The problem: Every line that contains the word "with" should be copied.

Data section:
___

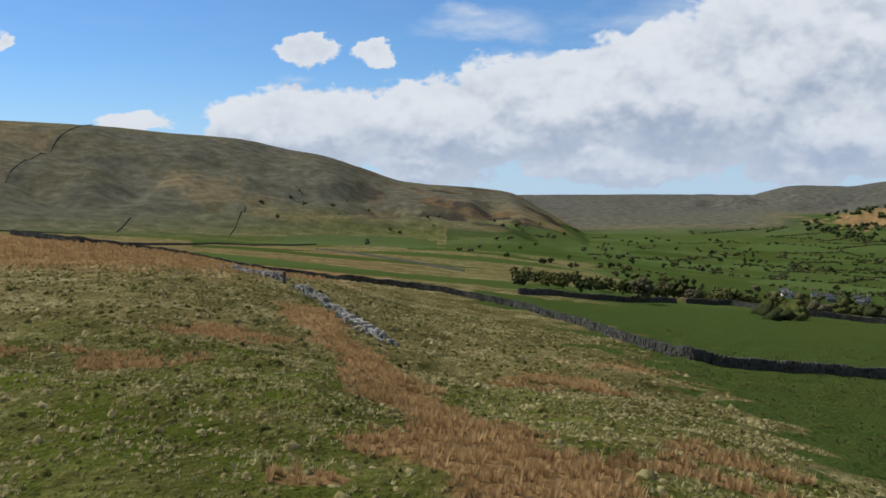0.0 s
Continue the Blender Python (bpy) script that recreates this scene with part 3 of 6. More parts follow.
def ground_material():
    k = material("turf", 0.95)
    n, b, geo = k[1], k[2], k[3]
    b.inputs["Specular IOR Level"].default_value = 0.0
    px, py, pz = n.split(geo)
    flat = n.xyz(px, py, 0.0)
    big, mid, small = n.noise(flat, 0.02, 5, 0.6), n.noise(flat, 0.22, 5, 0.62), n.noise(flat, 2.4, 5, 0.7)
    tuss = n.noise(flat, 0.9, 4, 0.6, 0.6)
    broad = n.noise(flat, 0.035, 8, 0.68)
    terrace = n.noise(n.xyz(n.math("MULTIPLY", px, 0.16), n.math("MULTIPLY", py, 0.16), n.math("MULTIPLY", pz, 1.5)), 1.0, 5, 0.62)
    grain = n.math("ADD", n.math("ADD", n.math("MULTIPLY", n.math("ADD", n.math("MULTIPLY", mid, 0.25), n.math("MULTIPLY", terrace, 0.75)), 0.40), n.math("MULTIPLY", small, 0.34)), n.math("MULTIPLY", broad, 0.26))
    veg, land = n.attr("veg"), n.attr("land")
    green_w, tan_w, rust_w = n.split(veg.outputs["Color"])
    dark_w = veg.outputs["Alpha"]
    soil_w, lush_w, gold_w = n.split(land.outputs["Color"])
    shade = land.outputs["Alpha"]
    rough_grass = n.ramp(grain, [(0.39, (0.038, 0.038, 0.010)), (0.46, (0.105, 0.090, 0.030)), (0.53, (0.20, 0.163, 0.066)), (0.61, (0.44, 0.37, 0.19))])
    green = n.ramp(grain, [(0.40, (0.036, 0.050, 0.006)), (0.5, (0.074, 0.092, 0.012)), (0.61, (0.155, 0.16, 0.032))])
    tan = n.ramp(grain, [(0.40, (0.085, 0.060, 0.024)), (0.5, (0.235, 0.165, 0.070)), (0.61, (0.44, 0.33, 0.16))])
    rust = n.ramp(grain, [(0.38, (0.11, 0.062, 0.025)), (0.5, (0.25, 0.150, 0.062)), (0.62, (0.41, 0.275, 0.128))])
    # heather and peat colour; the dark weight also carries painted shade
    heath_and_shade = n.ramp(grain, [(0.34, (0.020, 0.016, 0.011)), (0.5, (0.053, 0.042, 0.027)), (0.66, (0.110, 0.087, 0.052))])
    soil = n.ramp(grain, [(0.3, (0.11, 0.075, 0.042)), (0.5, (0.21, 0.155, 0.085)), (0.7, (0.33, 0.26, 0.16))])
    field_dark, field_light = n.mix(mid, (0.036, 0.055, 0.010), (0.052, 0.073, 0.014)), n.mix(mid, (0.080, 0.116, 0.032), (0.102, 0.136, 0.040))
    field = n.mix(shade, field_dark, field_light)
    field = n.mix(n.map(n.noise(flat, 0.012, 3, 0.6), 0.45, 0.7, 0.0, 0.5), field, (0.085, 0.092, 0.022))
    gold = n.mix(mid, (0.10, 0.125, 0.016), (0.15, 0.17, 0.024))

    def ragged(weight, wave, soft=0.22):
        edge = n.math("ADD", weight, n.math("MULTIPLY", n.math("SUBTRACT", wave, 0.5), 0.9))
        return n.math("MULTIPLY", n.map(edge, 0.5 - soft, 0.5 + soft), n.map(weight, 0.02, 0.12))

    col = rough_grass
    col = n.mix(ragged(tan_w, mid), col, tan)
    col = n.mix(ragged(green_w, mid), col, green)
    col = n.mix(ragged(dark_w, mid), col, heath_and_shade)
    col = n.mix(ragged(rust_w, tuss), col, rust)
    col = n.mix(ragged(lush_w, broad, 0.14), col, field)
    col = n.mix(gold_w, col, gold)
    col = n.mix(ragged(soil_w, tuss), col, soil)
    # thin bents take over with height and distance; their grey paints in haze
    hazy_bents = n.mix(n.map(broad, 0.25, 0.75), (0.058, 0.057, 0.044), (0.152, 0.140, 0.108))
    col = n.mix(n.attr("upland").outputs["Fac"], col, hazy_bents)
    # clumps and hollows of the sward
    clump = n.math("ADD", n.math("MULTIPLY", tuss, 0.6), n.math("MULTIPLY", small, 0.4))
    return paint(k, col, n.bump(clump, 1.0, 0.9))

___

Problem solution:
Continue the Blender Python (bpy) script that recreates this scene with part 3 of 6. More parts follow.
    # thin bents take over with height and distance; their grey paints in haze